Actor James Ellis once said, “Newspapers are the world’s mirrors”. Newspapers reflect global ideas and events in an accessible and readable way. Even with digital media on the rise, newspapers are still one of the most popular ways to learn about current events. In addition to current events, businesses from all around the world continue emphasizing advertising in newspapers. Canada specifically, has a booming newspaper industry. In fact, newspaper readership in Canada today is higher than it was in 1950. What does this mean for advertisers? Advertising in Canadian newspapers is a must, eh? Check out the graph below to see how see how the newspaper readership in Canada has changed during the last six decades.
Total daily newspaper paid circulation, and total housholds, Canada, 1950-2010
Newspaper readership hit a peak in 1990 and made a slight decline during the next two decades. Despite this slight decline, it’s critical to remember newspaper readership in Canada is still strong. And while paid circulation might be decreasing, based on the graph above, it’s more important to note household reach is actually increasing. Newspapers have never made their money on subscriptions, it’s always been an advertising driven business.

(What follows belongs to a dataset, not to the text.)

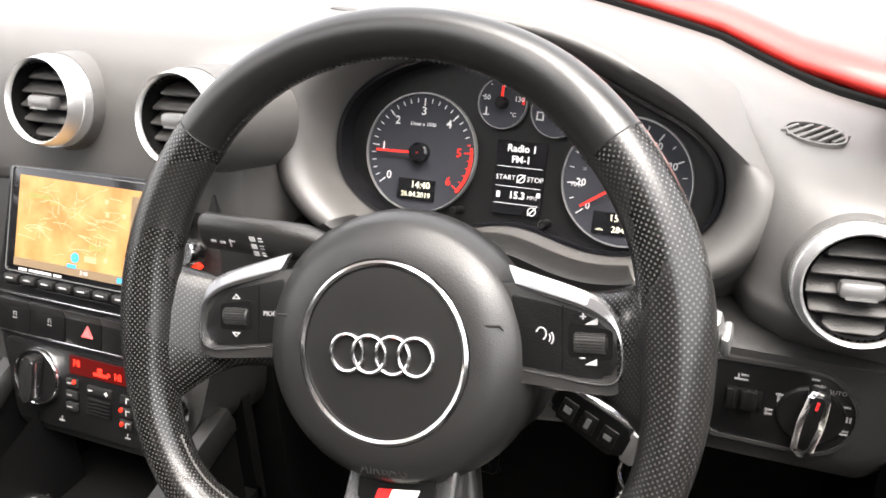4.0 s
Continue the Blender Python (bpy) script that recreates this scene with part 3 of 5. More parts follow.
clock = part("clock_display", plate(rect(-0.110, -0.0405, -0.0755, -0.0225, 0.001), -0.002, -0.0008), GLOSS, tacho, "small black clock display")
words("14:40", 0.0082, (-0.089, -0.0275, -0.0005), LCD_AMBER, clock)
words("26.04.2019", 0.0062, (-0.0928, -0.0358, -0.0005), LCD_AMBER, clock)
odo = part("mileage_display", plate(rect(0.061, -0.0485, 0.096, -0.0305, 0.001), -0.002, -0.0008), GLOSS, speedo, "small black mileage display")
words("15 100", 0.0078, (0.0845, -0.0350, -0.0005), LCD_AMBER, odo)
words("28464", 0.0070, (0.0850, -0.0438, -0.0005), LCD_AMBER, odo)
words("miles", 0.0028, (0.067, -0.0445, -0.0005), LCD_AMBER, odo)
for x, y in ((-0.052, -0.044), (0.024, -0.046)):
    part("reset_pin", lathe([(0.0035, -0.006), (0.0035, 0.012), (0.0028, 0.0135), (0.0005, 0.0135)], 16, (x, y, 0)), BLACK, cluster)

# ---- lamp switch panel ----
LP = basis((0.558, 0.171, 0.522), (1, 0.02, 0), (0, 0.10, 1))
lamp_panel = thing("lamp_switch_panel", LP, "black lamp switch panel with a chrome-edged rotary knob", "switch panel")
part("panel", plate(rounded([(-0.046, 0.030), (0.030, 0.030), (0.048, 0.010), (0.047, -0.014), (0.030, -0.030), (-0.044, -0.028)], [0.008, 0.018, 0.014, 0.014, 0.018, 0.008]), -0.02, 0.003, 0.002), BLACK, lamp_panel)
part("panel_edge", ring_plate(rounded([(-0.0485, 0.0325), (0.031, 0.0325), (0.0505, 0.011), (0.0495, -0.015), (0.031, -0.0325), (-0.0465, -0.0305)], [0.009, 0.019, 0.015, 0.015, 0.019, 0.009]), rounded([(-0.046, 0.030), (0.030, 0.030), (0.048, 0.010), (0.047, -0.014), (0.030, -0.030), (-0.044, -0.028)], [0.008, 0.018, 0.014, 0.014, 0.018, 0.008]), -0.015, 0.0045), DASH_LOW, lamp_panel)
part("dimmer_well", box(0.024, 0.013, 0.004, (-0.023, 0.003, 0.003), 0.001), DARK, lamp_panel)
part("dimmer_wheel", merge(*[moved(box(0.0038, 0.015, 0.006, (0, 0, 0), 0.001), pose(-0.0325 + 0.0032 * k, 0.003, 0.006)) for k in (0, 1, 3, 4, 5)]), BLACK, lamp_panel, "small ribbed dimmer wheel")
part("knob_base", lathe([(0.0215, 0.0), (0.0215, 0.005), (0.020, 0.0065), (0.0005, 0.0065)], 40, (0.020, -0.001, 0)), BLACK, lamp_panel)
KN = pose(0.020, -0.001, 0.005, 0, 0, -8)
kn = part("knob", moved(plate(rounded([(-0.0068, -0.0255), (0.0068, -0.0255), (0.0088, 0.0), (0.0066, 0.0245), (-0.0066, 0.0245), (-0.0088, 0.0)], 0.005), 0, 0.0125, 0.005, 3), KN), CHROME, lamp_panel, "chrome-edged turning grip")
part("knob_inlay", moved(plate(rounded([(-0.0030, -0.0200), (0.0030, -0.0200), (0.0046, 0.0), (0.0034, 0.0215), (-0.0034, 0.0215), (-0.0046, 0.0)], 0.0025), 0.009, 0.0132, 0.001), KN), BLACK, kn, "black strip along the grip")
part("knob_mark", moved(box(0.0017, 0.006, 0.0006, (0, 0.015, 0.0135)), KN), RED_PRINT, kn)
bars([(-0.026, 0.0165, 0.009, 0.0012), (-0.024, 0.020, 0.005, 0.0012), (-0.028, 0.0185, 0.0012, 0.004), (0.0, 0.010, 0.006, 0.0014), (-0.001, 0.0075, 0.0014, 0.006), (-0.006, -0.003, 0.005, 0.0014), (-0.006, -0.006, 0.005, 0.0014), (-0.0075, -0.0045, 0.0014, 0.005), (0.020, 0.0255, 0.005, 0.0012), (0.041, 0.009, 0.005, 0.0012), (0.0425, 0.0, 0.0012, 0.004), (0.0445, 0.0, 0.0012, 0.004), (0.0415, -0.009, 0.006, 0.0012), (0.0415, -0.0115, 0.006, 0.0012)], DIM_PRINT, lamp_panel, z=0.0034)
words("AUTO", 0.0042, (0.034, 0.0185, 0.0034), DIM_PRINT, lamp_panel)

# ---- centre stack ----
SA = math.atan(0.3)
ST = basis((0.0055, 0.10, 0.5), (1, 0, 0), (0, math.sin(SA), math.cos(SA)))
stack = thing("centre_stack", ST, "charcoal centre stack panel that carries the radio and heater", "centre stack")
part("surround", plate(rounded([(-0.128, 0.160), (-0.142, 0.080), (-0.134, 0.0), (-0.122, -0.062), (-0.085, -0.085), (0.075, -0.085), (0.112, -0.062), (0.124, 0.0), (0.132, 0.080), (0.118, 0.160)], 0.02), -0.14, -0.004, 0.006), DASH_LOW, stack, "charcoal plastic surround")
INNER = [(-0.090, 0.153), (-0.113, 0.032), (-0.109, -0.010), (-0.086, -0.094), (0.080, -0.094), (0.104, -0.010), (0.106, 0.032), (0.084, 0.153)]
part("inlay", plate(rounded(INNER, 0.010), -0.012, 0.0, 0.002), BLACK, stack, "dark inlay panel")
for k, (v, a, b) in enumerate(((0.0275, -0.111, 0.101), (-0.0085, -0.108, 0.098))):
    part("trim_line", box(b - a, 0.0018, 0.002, ((a + b) / 2, v, 0.001), 0.0005), CHROME, stack, "thin chrome line")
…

With the household reach in Canada growing, newspapers are increasing the pool of consumers advertisers can reach through this medium. Because of this, it’s important to understand the trends that accompany the Canadian newspaper industry. Some of these trends include:
Smaller Newspaper size
Three popular Canadian newspapers reduced the size of their newspaper in 2007. These newspapers included: The Globe and Mail, National Post and The Toronto Star. A smaller newspaper may offer less space for advertisements, but it also increases its popularity because consumers enjoy smaller sized papers.
In 2007, The Toronto Star, one of Canada’s most popular newspapers was one of the first newspapers in the world to officially launch sectional pricing. Sectional pricing is pretty self-explanatory; each section has a different price allowing advertisers to target a specific demographic.
Modular advertising, or using a universal ad size is something a lot of newspapers are transitioning into or have already implemented. In Canada, The Toronto Star started this revolution and offers 24 sizes. Several other Canadian newspapers followed the Star’s lead and have started using modular advertising.
Newspaper Advertisements are most trusted source
According to a 2010 study by Totum Research Inc., advertising in newspapers is trusted more than any other medium. Six out of ten Canadians (61%) say they'd rather look at the ads in a newspaper than watch advertisements on TV.
More fast facts:
- 25% of all advertising in Canada occurs in newspapers and on newspaper sites
- Four out of five Canadians said they “took action” as a result of newspaper advertising in the past month including:
- clipping a coupon
- buying something
- visiting websites to learn more
- trying something for the first time
There are more than 1,100 community newspapers in Canada
Canadian daily newspapers recorded more than $3 billion in total revenues in 2011
The bottom line is, a majority of Canadians read the newspaper. Understanding how the Canadian market differs from the market in the U.S. is crucial when advertising in Canadian newspapers. Like anything, it’s all about understanding your target, determining where they are and the best methods to reach them. Looks like when it comes to Canada, newspapers and newspaper websites are still key.